Back on the other side of the marina, Brosnan took to the Dead Bod stage. Having steadily worked their way up the bill over the past couple of years, they gathered a solid crowd down in front of the river. There’s small tastes of the kind of jangly but sharp guitar riffs found in some of The Cure, as well as a slackness in the vocals giving a nod to 90s indie Britain. Polo were up next on the BBC Introducing stage. Although they’ve been regulars at Street Sesh for a few years now, this was the first time I’d caught them after the addition of a second synth player on stage. With it came a definite step up in sound. They filled up the stage nicely, and previews of upcoming or unreleased material gave good reason to keep one’s eyes on the Leeds pop merchants.
Down the street and back at the Dead Bod stage, Let Man Loose were beginning their set as the sun went down over the Humber’s north bank. They give out the sort of riffs that might be found on early Queens of the Stone Age material, but replacing the aggressive stoner delivery with one more akin to contemporary indie.
No matter what stage you ended up at by festival close, you were guaranteed a good headline performance. Bdrmm, Mint and Pearl’s Cab Ride all played on the east of the marina, while Chiedu Oraka and Têtes de Pois both brought about an end to the day on the west side. However, it was over to the main stage for Saturday’s headliners.

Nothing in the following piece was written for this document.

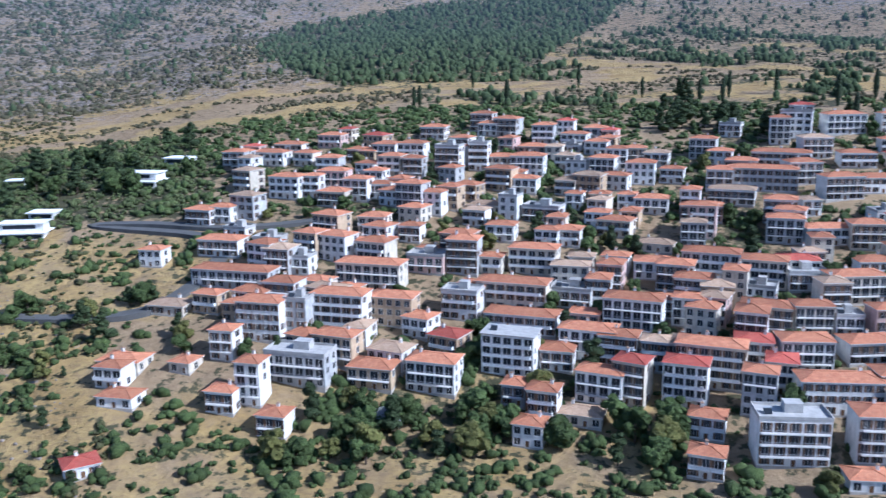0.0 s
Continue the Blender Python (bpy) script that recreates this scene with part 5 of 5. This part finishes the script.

The Hubbards were one of the first local bands I saw back in 2014, and the primary party responsible for dragging me into what turned out to be a thriving local music scene. Headlining their hometown festival seemed to me like the end of the beginning for The Hubbards. They’ve steadily been creeping into the national conscience over the last year or two, aided by the release of their latest EP Petty Grudge Pop, and you get the feeling that now they can really threaten the big time. Throwing in a few old numbers for the veterans in the crowd, The Hubbards closed the festival with a set encapsulating the embracing attitude that the weekend as a whole is about.